Training can be halted manually. When halted, the system abruptly stops the training process and the current state of the training run is not preserved. However, the system captures the state at a user-defined frequency. See Snapshot The training run can be resumed at a later time.

note

We are working on a more robust solution for graceful shutdown.

Logs and Events

Logs and events provide operational visibility into training runtimes. They help monitor execution, diagnose failures, and understand how a training behaves over time at both instance and deployment scope.

Logs

Model Runtime provides detailed observability to help diagnose issues and understand runtime behavior. Logs can be accessed at instance levels, individual runtime instances. Logs include fine-tuning progress, errors, and warnings.

LogsSnapshot of Protean AI Platform

Events

Events provide a structured view of significant runtime actions and state transitions. Events are organized into two categories:

  • Instance-level events show lifecycle and execution events for a specific instance
  • Deployment-level events summarize changes affecting the entire runtime

Events include:

  • Scheduling decisions
  • Health and readiness state changes
EventsSnapshot of Protean AI Platform

Progress

The progress of training is displayed in two progress bars and a graph. The progress bars and graph are updated in real-time as training progresses. The progress bar visualizes the extent the training run has progressed, while the graph tracks the training metrics.

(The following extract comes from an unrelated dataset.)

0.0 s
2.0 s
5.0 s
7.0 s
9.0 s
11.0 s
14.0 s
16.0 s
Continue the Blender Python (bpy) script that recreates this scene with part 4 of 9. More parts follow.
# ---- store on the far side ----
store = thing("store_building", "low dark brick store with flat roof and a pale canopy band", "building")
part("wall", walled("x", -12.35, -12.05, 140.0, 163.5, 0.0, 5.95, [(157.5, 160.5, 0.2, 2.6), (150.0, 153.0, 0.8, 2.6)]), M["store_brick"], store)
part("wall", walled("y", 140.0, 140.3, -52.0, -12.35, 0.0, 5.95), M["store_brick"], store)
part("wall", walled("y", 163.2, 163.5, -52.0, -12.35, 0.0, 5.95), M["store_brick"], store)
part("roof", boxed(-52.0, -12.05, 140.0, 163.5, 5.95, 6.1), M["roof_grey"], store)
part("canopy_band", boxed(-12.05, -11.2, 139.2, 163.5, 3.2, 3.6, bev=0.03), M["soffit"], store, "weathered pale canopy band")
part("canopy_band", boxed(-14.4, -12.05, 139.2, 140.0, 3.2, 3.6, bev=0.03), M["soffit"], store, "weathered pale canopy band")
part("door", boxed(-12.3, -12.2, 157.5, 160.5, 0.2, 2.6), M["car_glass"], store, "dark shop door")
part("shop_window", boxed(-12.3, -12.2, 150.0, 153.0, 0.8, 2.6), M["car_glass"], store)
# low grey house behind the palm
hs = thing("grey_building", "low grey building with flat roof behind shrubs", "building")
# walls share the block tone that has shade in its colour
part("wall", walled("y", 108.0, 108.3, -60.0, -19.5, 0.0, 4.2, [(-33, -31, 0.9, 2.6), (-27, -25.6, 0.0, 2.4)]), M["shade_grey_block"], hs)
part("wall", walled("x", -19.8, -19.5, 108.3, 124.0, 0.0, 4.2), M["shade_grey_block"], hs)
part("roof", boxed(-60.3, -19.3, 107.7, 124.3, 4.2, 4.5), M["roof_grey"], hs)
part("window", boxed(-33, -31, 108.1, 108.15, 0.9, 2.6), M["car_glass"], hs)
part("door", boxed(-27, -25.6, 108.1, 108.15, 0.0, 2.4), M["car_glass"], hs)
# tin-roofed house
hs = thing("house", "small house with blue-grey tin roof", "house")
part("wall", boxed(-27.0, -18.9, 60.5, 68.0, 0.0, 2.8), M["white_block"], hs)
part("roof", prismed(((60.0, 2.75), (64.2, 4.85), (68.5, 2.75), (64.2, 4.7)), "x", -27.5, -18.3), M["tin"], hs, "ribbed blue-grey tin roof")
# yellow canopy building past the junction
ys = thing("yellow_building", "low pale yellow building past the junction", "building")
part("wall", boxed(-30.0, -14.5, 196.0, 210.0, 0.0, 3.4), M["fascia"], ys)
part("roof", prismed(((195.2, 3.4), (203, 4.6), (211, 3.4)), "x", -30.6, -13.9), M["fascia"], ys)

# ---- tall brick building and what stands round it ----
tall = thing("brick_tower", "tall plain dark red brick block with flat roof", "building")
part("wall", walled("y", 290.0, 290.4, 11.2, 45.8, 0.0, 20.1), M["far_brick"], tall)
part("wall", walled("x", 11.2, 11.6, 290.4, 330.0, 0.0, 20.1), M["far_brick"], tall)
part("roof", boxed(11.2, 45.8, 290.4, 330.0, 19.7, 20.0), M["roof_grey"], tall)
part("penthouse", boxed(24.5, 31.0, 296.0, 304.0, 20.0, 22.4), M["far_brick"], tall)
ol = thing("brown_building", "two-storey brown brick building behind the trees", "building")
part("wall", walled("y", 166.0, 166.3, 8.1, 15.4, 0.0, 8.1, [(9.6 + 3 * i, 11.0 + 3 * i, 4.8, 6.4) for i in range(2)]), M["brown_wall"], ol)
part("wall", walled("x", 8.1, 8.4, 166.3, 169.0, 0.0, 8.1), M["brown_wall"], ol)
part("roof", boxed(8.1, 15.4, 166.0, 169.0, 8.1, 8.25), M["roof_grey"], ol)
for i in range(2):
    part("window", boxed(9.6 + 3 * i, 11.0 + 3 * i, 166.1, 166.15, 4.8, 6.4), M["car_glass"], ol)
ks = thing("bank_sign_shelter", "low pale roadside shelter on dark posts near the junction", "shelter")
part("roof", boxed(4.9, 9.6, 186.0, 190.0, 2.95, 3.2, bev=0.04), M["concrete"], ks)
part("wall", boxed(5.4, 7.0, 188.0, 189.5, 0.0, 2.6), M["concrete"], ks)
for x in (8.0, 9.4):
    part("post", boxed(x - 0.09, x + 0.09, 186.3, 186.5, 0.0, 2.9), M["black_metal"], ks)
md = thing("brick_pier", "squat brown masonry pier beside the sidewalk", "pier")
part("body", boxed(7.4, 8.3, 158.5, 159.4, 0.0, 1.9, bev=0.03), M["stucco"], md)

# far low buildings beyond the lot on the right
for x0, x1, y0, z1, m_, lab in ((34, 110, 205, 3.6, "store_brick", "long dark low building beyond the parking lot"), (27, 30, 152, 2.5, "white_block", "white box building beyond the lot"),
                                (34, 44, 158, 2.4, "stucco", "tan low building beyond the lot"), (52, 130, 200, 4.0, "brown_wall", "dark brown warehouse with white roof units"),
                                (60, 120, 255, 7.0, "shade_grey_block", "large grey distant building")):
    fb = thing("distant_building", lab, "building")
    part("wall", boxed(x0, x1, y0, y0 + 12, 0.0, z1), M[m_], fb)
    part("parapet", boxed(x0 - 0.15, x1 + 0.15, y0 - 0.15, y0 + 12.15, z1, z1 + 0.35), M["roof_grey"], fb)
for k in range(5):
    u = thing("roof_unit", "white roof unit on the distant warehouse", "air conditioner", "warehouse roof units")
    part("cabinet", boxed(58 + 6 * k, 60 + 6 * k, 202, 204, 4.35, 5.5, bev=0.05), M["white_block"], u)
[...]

ProgressSnapshot of Protean AI Platform

Step Monitor

In this visualization, the progress is visualized as a continuous timeline of steps. This includes an indication of [Current Step] / [Total Steps]. It also includes specific markers for the following structural boundaries:

  • evaluation steps: Points where the training pauses to run validation are highlighted with a vertical marker |.
  • epoch boundaries: Points where the epoch ends, are highlighted with a higher vertical marker |.

Batch Monitor

In this visualization, the progress bar is visualized as a continuous timeline of batches processed in the current epoch (e.g., 450/1000). There is also an indication of the current epoch number (e.g., E0 implying epoch 0).

Trials

Trials are the individual training runs. Each trial is associated with a specific runtime instance. The trials page displays a list of all training runs. Each trial includes the following information:

  • Trial Number
  • Trial Status
  • Completion percentage
  • Elapsed time
  • Estimated time
TrialsSnapshot of Protean AI Platform

Status

The trial status indicates the current state of the training run. The status can be one of the following:

  • Running: Training trial is in progress.
  • Completed: Training trial has completed successfully.
  • Failed: Training trial has failed.
  • Waiting: Training trial was stopped manually.

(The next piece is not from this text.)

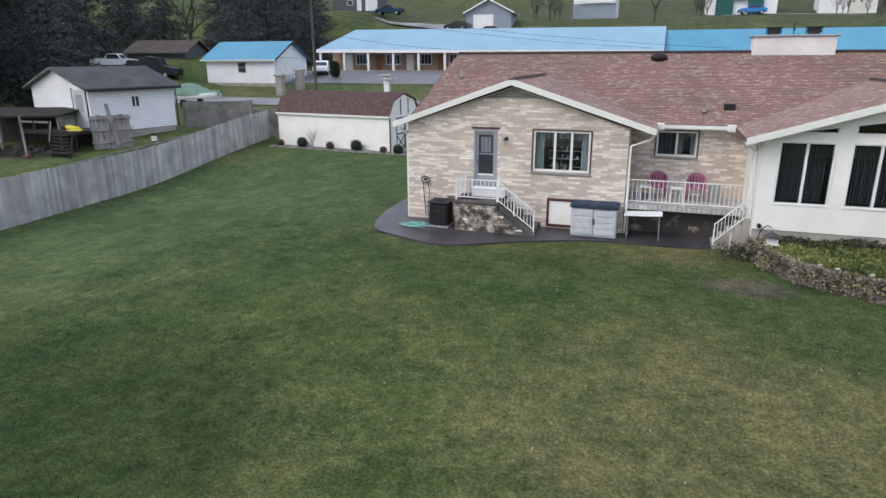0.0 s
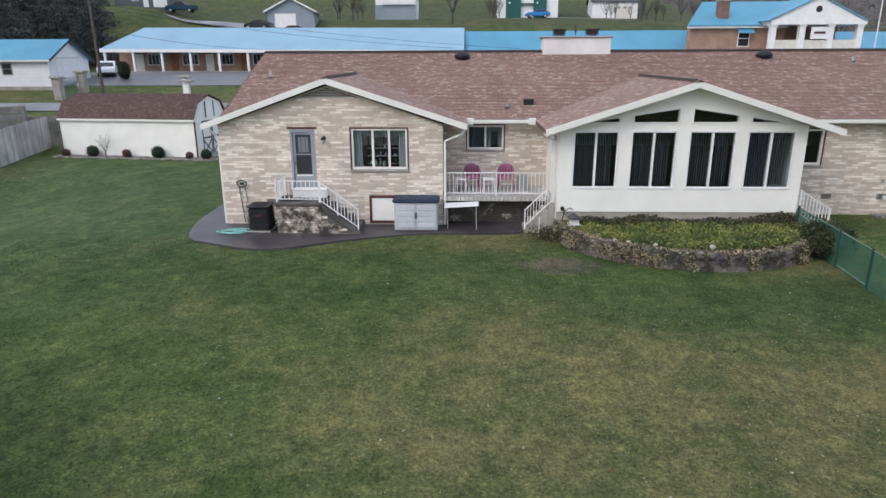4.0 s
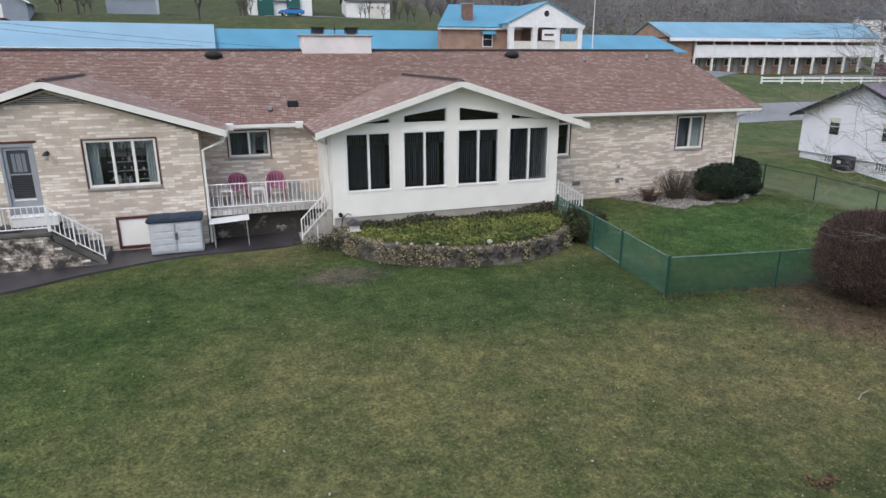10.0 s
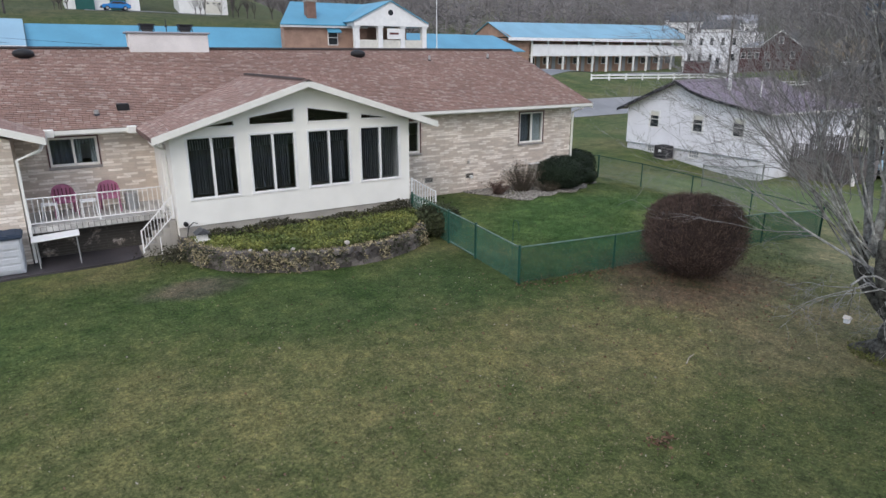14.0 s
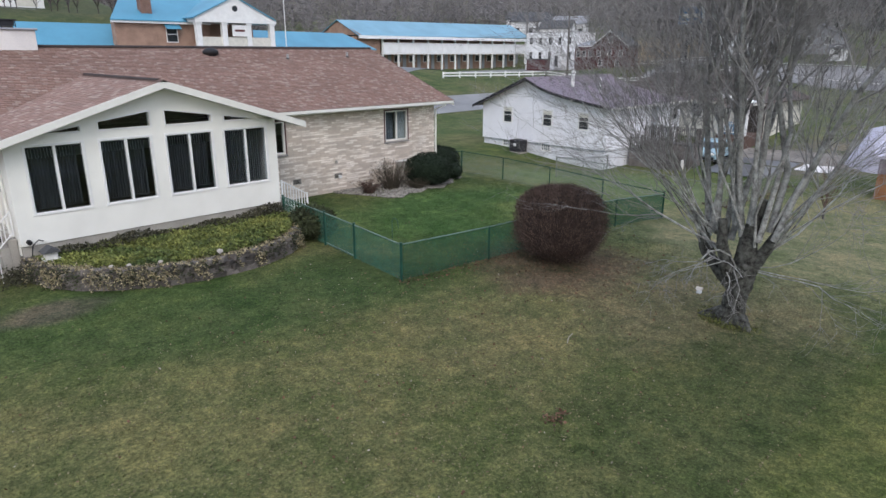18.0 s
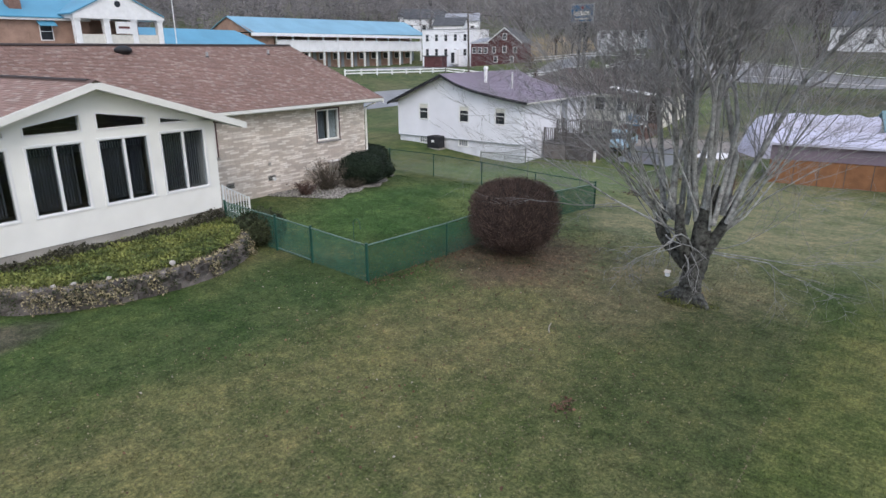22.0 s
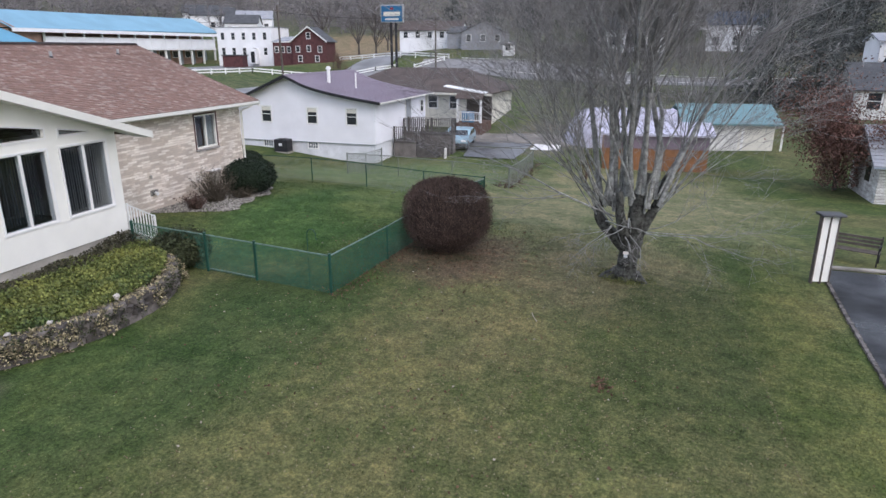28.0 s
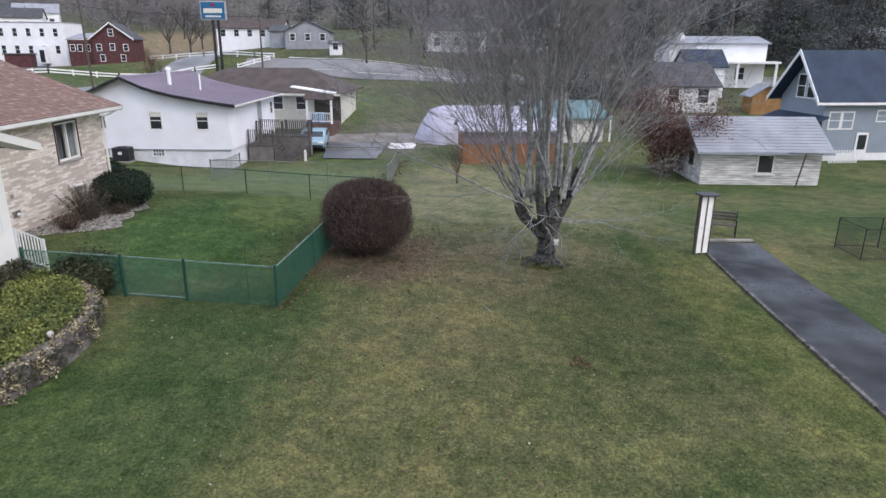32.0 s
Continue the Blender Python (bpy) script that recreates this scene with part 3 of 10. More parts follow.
def gable_roof(x0, xr, x1, y0, z_eave, z_ridge, y_back):
    """A cross gable that runs back into the main roof."""
    s0, s1 = (z_ridge - z_eave) / (xr - x0), (z_ridge - z_eave) / (x1 - xr)
    yb0, yr = main_y(z_eave), main_y(z_ridge) + 0.1
    part("roof", roof_slab(B(), (x0, y0, z_eave), (xr, y0, z_ridge), (xr, yr, z_ridge), (x0, y_back, z_eave)), M["roof_felt"], house)
    part("roof", roof_slab(B(), (xr, y0, z_ridge), (x1, y0, z_eave), (x1, y_back, z_eave), (xr, yr, z_ridge)), M["roof_felt"], house)
    for xa, za, xb, zb in ((x0, z_eave, xr, z_ridge), (xr, z_ridge, x1, z_eave)):
        part("fascia", slab(B(), [(xa, y0 - 0.03, za - 0.175), (xb, y0 - 0.03, zb - 0.175), (xb, y0 - 0.03, zb + 0.012), (xa, y0 - 0.03, za + 0.012)], (0, 0.028, 0)), M["trim_white"], house, "white fascia board")
        part("soffit", slab(B(), [(xa, y0, za - 0.16), (xb, y0, zb - 0.16), (xb, y0, zb - 0.135), (xa, y0, za - 0.135)], (0, 0.6, 0)), M["trim_white"], house)
    part("ridge_cap", slab(B(), [(xr - 0.14, y0 - 0.03, z_ridge - 0.03), (xr, y0 - 0.03, z_ridge + 0.04), (xr + 0.14, y0 - 0.03, z_ridge - 0.03)], (0, yr - y0, 0)), M["red_brown_roof"], house)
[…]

This is different from the runtime status, which indicates the current state of the runtime instance. The runtime status can be one of the following:

  • Started: Runtime instance is in progress.
  • Aborted: Runtime instance was stopped manually.
  • Failed: Runtime instance is in the process of being terminated.
  • Completed: Runtime instance has completed successfully.

Completion Percentage

The completion percentage indicates the percentage of training steps completed.

Elapsed Time

The elapsed time indicates the time that the training has been running.

Estimated Time

The estimated time indicates the time remaining for the entire training to complete.

Metrics & Visualization

Real-time graphs track the mathematical health of the training process across all epochs. The graph plots the following metrics against the Global Step:

  • Learning Rate (LR): Visualizes the scheduler's behavior (e.g., warm-up phases and weight decay).
Learning RateSnapshot of Protean AI Platform
  • Gradient Norm:: Used to detect exploding or vanishing gradients. A stable norm indicates healthy backpropagation.
Gradient NormSnapshot of Protean AI Platform
  • Training Loss:: The average loss across all training examples in the current batch. Look for a downward trend with "noise" that smoothens over time.
Training LossSnapshot of Protean AI Platform